### [Exercise requirements]
Make an exact copy of the lines, leaving the pictures out.

# Start of Source material

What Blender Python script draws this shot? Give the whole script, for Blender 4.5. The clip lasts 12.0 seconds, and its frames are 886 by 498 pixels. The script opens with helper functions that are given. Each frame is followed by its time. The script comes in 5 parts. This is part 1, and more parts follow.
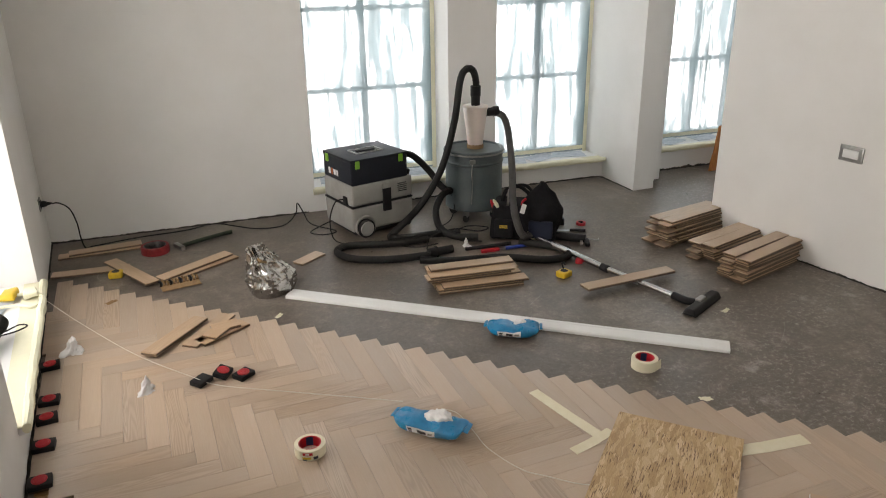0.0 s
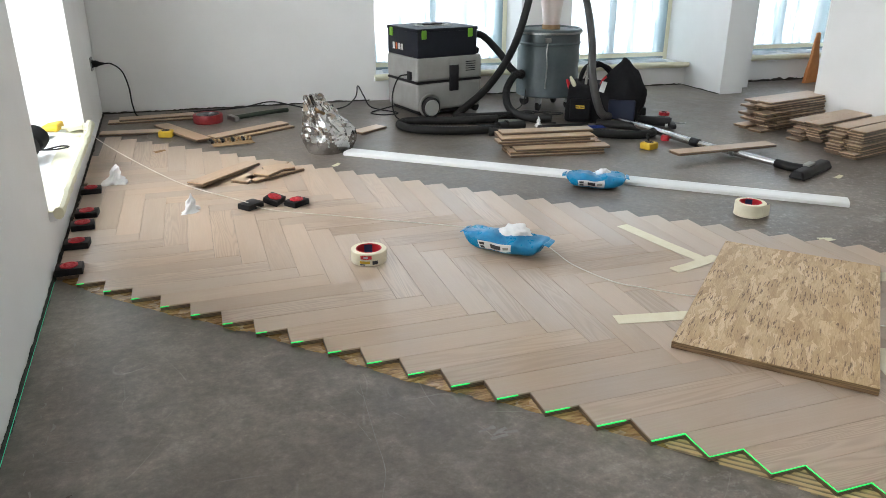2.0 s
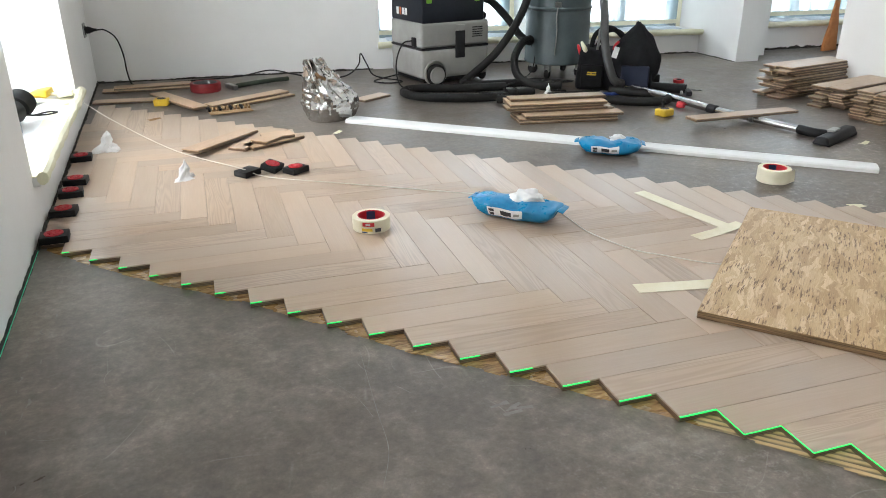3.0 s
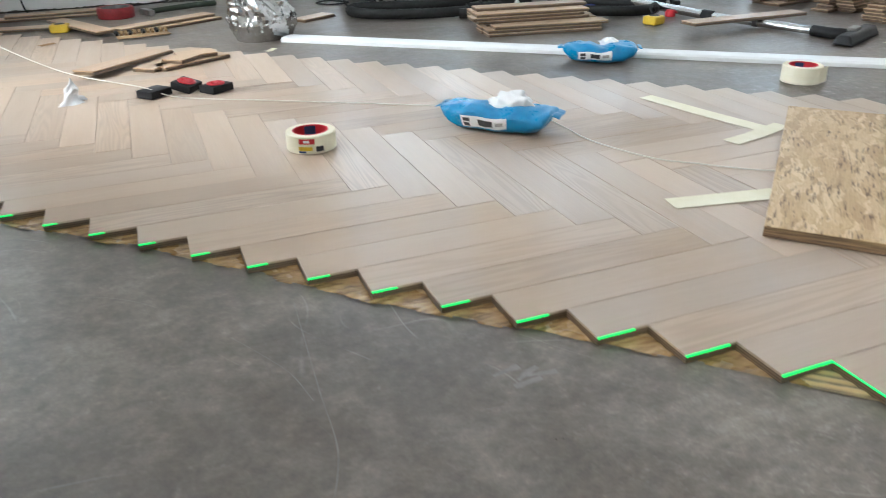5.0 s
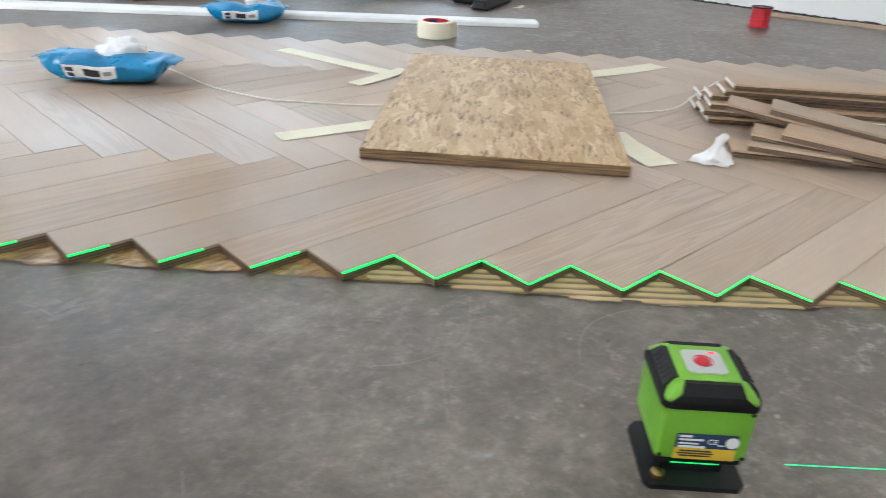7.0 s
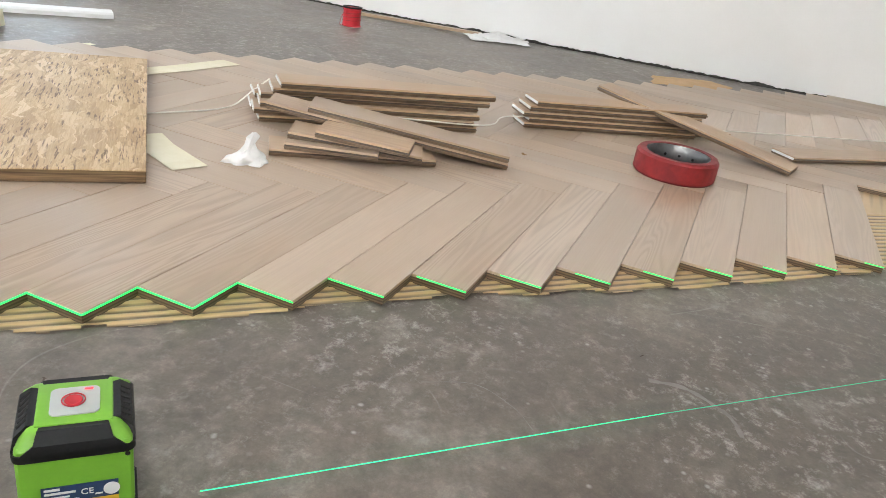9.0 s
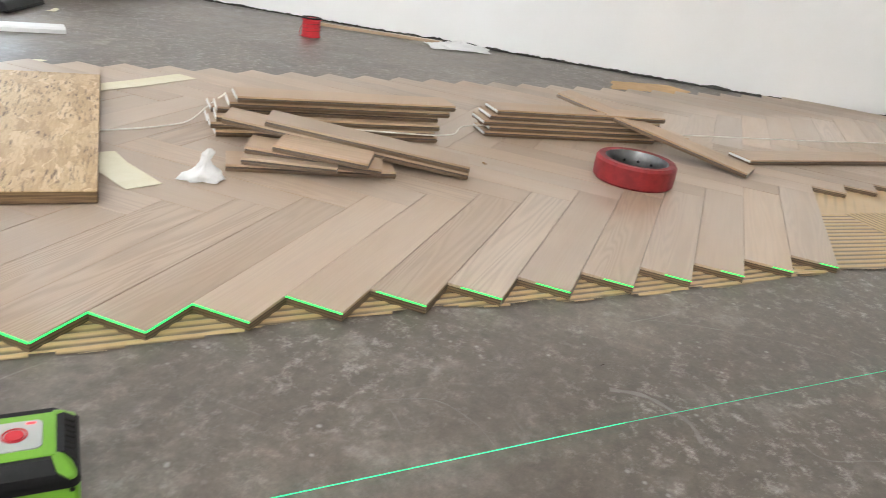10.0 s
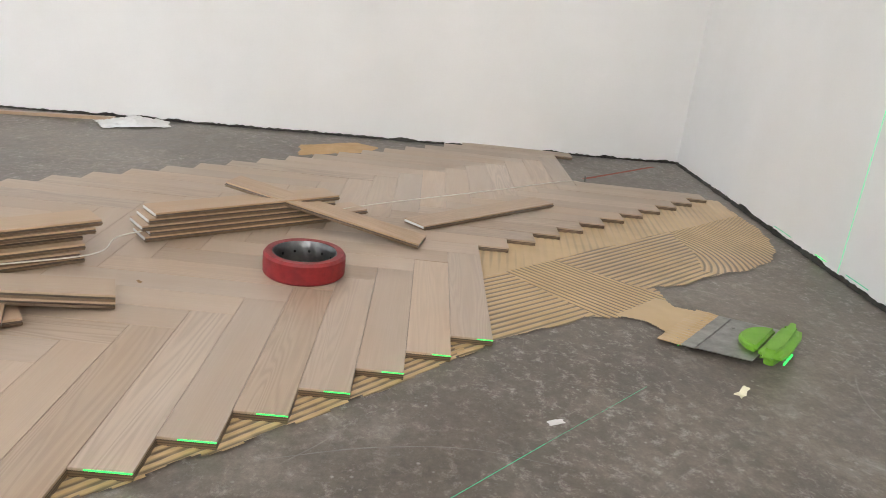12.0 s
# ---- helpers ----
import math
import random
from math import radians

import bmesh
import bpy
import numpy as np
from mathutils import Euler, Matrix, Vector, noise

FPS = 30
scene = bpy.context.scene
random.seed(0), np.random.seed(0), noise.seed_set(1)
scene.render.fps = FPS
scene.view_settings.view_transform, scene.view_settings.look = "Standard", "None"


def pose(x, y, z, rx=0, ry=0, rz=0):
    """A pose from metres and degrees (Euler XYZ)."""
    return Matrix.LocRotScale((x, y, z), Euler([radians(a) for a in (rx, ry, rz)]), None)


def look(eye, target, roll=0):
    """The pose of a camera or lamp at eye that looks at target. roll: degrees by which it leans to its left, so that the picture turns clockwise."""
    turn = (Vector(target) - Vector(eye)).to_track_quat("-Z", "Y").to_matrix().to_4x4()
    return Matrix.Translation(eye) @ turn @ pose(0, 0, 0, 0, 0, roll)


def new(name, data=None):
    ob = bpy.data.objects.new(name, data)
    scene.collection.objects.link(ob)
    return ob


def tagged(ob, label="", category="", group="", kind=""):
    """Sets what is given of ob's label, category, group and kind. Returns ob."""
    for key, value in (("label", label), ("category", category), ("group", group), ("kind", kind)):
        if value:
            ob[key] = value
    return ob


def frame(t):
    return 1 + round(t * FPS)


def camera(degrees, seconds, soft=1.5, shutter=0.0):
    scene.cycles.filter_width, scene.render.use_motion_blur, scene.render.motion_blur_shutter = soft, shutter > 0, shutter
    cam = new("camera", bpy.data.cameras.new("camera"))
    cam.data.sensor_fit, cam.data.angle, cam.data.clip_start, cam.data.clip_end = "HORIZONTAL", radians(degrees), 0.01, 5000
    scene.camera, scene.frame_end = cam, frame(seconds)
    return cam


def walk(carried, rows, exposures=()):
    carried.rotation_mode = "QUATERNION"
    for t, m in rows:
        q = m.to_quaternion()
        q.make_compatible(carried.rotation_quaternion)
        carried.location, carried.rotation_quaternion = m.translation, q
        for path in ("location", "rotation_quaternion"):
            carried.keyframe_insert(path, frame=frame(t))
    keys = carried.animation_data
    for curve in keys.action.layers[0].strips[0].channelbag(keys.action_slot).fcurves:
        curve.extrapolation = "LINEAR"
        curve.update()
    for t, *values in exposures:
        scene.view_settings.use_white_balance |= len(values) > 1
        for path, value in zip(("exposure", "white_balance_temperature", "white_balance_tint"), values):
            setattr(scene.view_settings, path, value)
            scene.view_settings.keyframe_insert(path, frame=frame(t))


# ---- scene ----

# End of Source material

### [Answer to the problem]
What Blender Python script draws this shot? Give the whole script, for Blender 4.5. The clip lasts 12.0 seconds, and its frames are 886 by 498 pixels. The script opens with helper functions that are given. Each frame is followed by its time. The script comes in 5 parts. This is part 1, and more parts follow.
0.0 s
2.0 s
3.0 s
5.0 s
7.0 s
9.0 s
10.0 s
12.0 s
# ---- helpers ----
import math
import random
from math import radians

import bmesh
import bpy
import numpy as np
from mathutils import Euler, Matrix, Vector, noise

FPS = 30
scene = bpy.context.scene
random.seed(0), np.random.seed(0), noise.seed_set(1)
scene.render.fps = FPS
scene.view_settings.view_transform, scene.view_settings.look = "Standard", "None"


def pose(x, y, z, rx=0, ry=0, rz=0):
    """A pose from metres and degrees (Euler XYZ)."""
    return Matrix.LocRotScale((x, y, z), Euler([radians(a) for a in (rx, ry, rz)]), None)


def look(eye, target, roll=0):
    """The pose of a camera or lamp at eye that looks at target. roll: degrees by which it leans to its left, so that the picture turns clockwise."""
    turn = (Vector(target) - Vector(eye)).to_track_quat("-Z", "Y").to_matrix().to_4x4()
    return Matrix.Translation(eye) @ turn @ pose(0, 0, 0, 0, 0, roll)


def new(name, data=None):
    ob = bpy.data.objects.new(name, data)
    scene.collection.objects.link(ob)
    return ob


def tagged(ob, label="", category="", group="", kind=""):
    """Sets what is given of ob's label, category, group and kind. Returns ob."""
    for key, value in (("label", label), ("category", category), ("group", group), ("kind", kind)):
        if value:
            ob[key] = value
    return ob


def frame(t):
    return 1 + round(t * FPS)


def camera(degrees, seconds, soft=1.5, shutter=0.0):
    scene.cycles.filter_width, scene.render.use_motion_blur, scene.render.motion_blur_shutter = soft, shutter > 0, shutter
    cam = new("camera", bpy.data.cameras.new("camera"))
    cam.data.sensor_fit, cam.data.angle, cam.data.clip_start, cam.data.clip_end = "HORIZONTAL", radians(degrees), 0.01, 5000
    scene.camera, scene.frame_end = cam, frame(seconds)
    return cam


def walk(carried, rows, exposures=()):
    carried.rotation_mode = "QUATERNION"
    for t, m in rows:
        q = m.to_quaternion()
        q.make_compatible(carried.rotation_quaternion)
        carried.location, carried.rotation_quaternion = m.translation, q
        for path in ("location", "rotation_quaternion"):
            carried.keyframe_insert(path, frame=frame(t))
    keys = carried.animation_data
    for curve in keys.action.layers[0].strips[0].channelbag(keys.action_slot).fcurves:
        curve.extrapolation = "LINEAR"
        curve.update()
    for t, *values in exposures:
        scene.view_settings.use_white_balance |= len(values) > 1
        for path, value in zip(("exposure", "white_balance_temperature", "white_balance_tint"), values):
            setattr(scene.view_settings, path, value)
            scene.view_settings.keyframe_insert(path, frame=frame(t))


# ---- scene ----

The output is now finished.